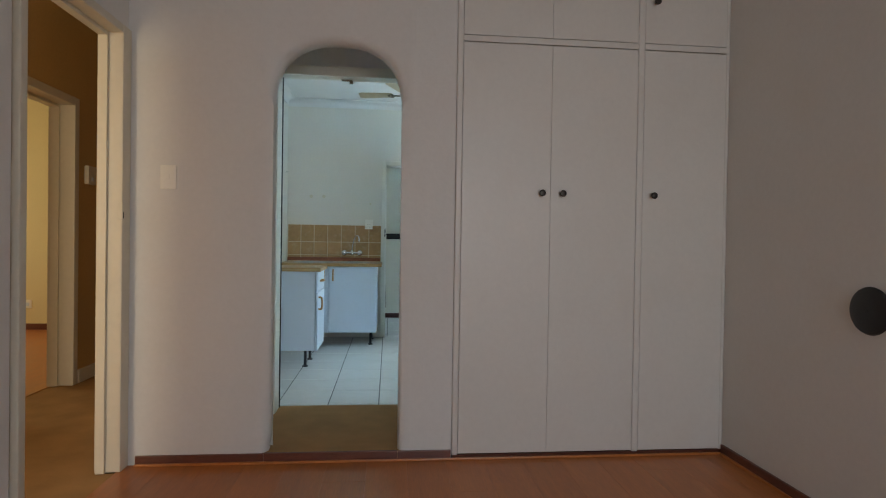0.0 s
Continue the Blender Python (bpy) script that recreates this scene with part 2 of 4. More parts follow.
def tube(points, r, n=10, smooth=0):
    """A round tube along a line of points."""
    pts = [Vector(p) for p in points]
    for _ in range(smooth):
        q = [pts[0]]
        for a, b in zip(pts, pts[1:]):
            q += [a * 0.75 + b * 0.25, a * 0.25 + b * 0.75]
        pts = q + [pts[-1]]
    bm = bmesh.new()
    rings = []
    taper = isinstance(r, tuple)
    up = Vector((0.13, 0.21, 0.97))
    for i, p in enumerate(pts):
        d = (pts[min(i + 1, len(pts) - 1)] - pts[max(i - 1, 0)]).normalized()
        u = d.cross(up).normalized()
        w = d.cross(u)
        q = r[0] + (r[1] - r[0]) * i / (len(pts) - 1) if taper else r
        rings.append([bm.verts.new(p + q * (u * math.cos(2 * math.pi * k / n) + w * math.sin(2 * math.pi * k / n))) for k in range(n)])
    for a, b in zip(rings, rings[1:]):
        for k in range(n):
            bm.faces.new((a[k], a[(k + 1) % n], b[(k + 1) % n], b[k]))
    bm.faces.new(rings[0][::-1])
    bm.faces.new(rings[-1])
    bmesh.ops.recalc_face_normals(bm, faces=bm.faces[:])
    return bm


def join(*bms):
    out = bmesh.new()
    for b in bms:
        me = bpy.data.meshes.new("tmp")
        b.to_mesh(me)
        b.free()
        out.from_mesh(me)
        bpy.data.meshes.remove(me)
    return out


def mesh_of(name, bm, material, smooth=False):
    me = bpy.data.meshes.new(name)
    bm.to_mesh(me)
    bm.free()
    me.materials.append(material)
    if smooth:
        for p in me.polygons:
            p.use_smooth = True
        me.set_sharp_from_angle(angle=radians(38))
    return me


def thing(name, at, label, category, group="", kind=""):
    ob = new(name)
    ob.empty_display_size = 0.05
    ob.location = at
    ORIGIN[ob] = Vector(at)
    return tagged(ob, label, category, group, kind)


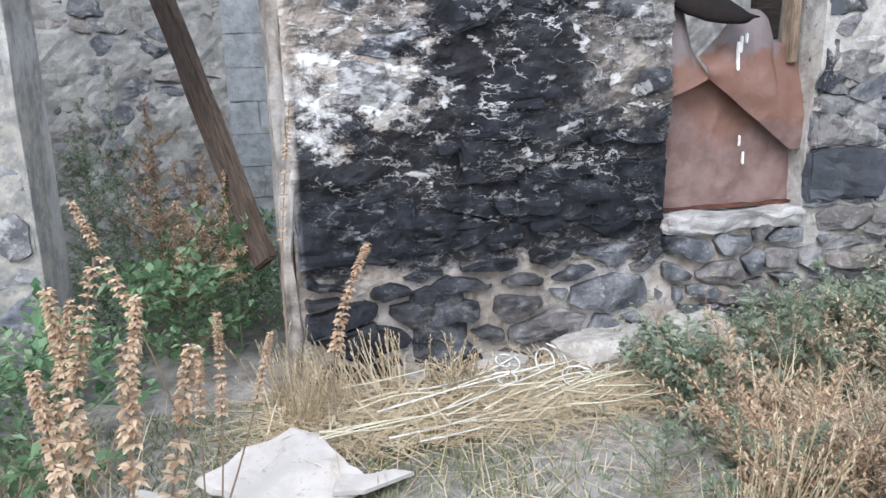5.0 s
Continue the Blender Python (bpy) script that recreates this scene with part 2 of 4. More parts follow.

□ □ □

-- PROBLEM DETAILS --
Keep every word of the data as it is when you write it out, but drop the pictures.

-- OUTPUT BELOW --
0.0 s
Continue the Blender Python (bpy) script that recreates this scene with part 2 of 4. More parts follow.
def tube(points, r, n=10, smooth=0):
    """A round tube along a line of points."""
    pts = [Vector(p) for p in points]
    for _ in range(smooth):
        q = [pts[0]]
        for a, b in zip(pts, pts[1:]):
            q += [a * 0.75 + b * 0.25, a * 0.25 + b * 0.75]
        pts = q + [pts[-1]]
    bm = bmesh.new()
    rings = []
    taper = isinstance(r, tuple)
    up = Vector((0.13, 0.21, 0.97))
    for i, p in enumerate(pts):
        d = (pts[min(i + 1, len(pts) - 1)] - pts[max(i - 1, 0)]).normalized()
        u = d.cross(up).normalized()
        w = d.cross(u)
        q = r[0] + (r[1] - r[0]) * i / (len(pts) - 1) if taper else r
        rings.append([bm.verts.new(p + q * (u * math.cos(2 * math.pi * k / n) + w * math.sin(2 * math.pi * k / n))) for k in range(n)])
    for a, b in zip(rings, rings[1:]):
        for k in range(n):
            bm.faces.new((a[k], a[(k + 1) % n], b[(k + 1) % n], b[k]))
    bm.faces.new(rings[0][::-1])
    bm.faces.new(rings[-1])
    bmesh.ops.recalc_face_normals(bm, faces=bm.faces[:])
    return bm


def join(*bms):
    out = bmesh.new()
    for b in bms:
        me = bpy.data.meshes.new("tmp")
        b.to_mesh(me)
        b.free()
        out.from_mesh(me)
        bpy.data.meshes.remove(me)
    return out


def mesh_of(name, bm, material, smooth=False):
    me = bpy.data.meshes.new(name)
    bm.to_mesh(me)
    bm.free()
    me.materials.append(material)
    if smooth:
        for p in me.polygons:
            p.use_smooth = True
        me.set_sharp_from_angle(angle=radians(38))
    return me


def thing(name, at, label, category, group="", kind=""):
    ob = new(name)
    ob.empty_display_size = 0.05
    ob.location = at
    ORIGIN[ob] = Vector(at)
    return tagged(ob, label, category, group, kind)


5.0 s
Continue the Blender Python (bpy) script that recreates this scene with part 2 of 4. More parts follow.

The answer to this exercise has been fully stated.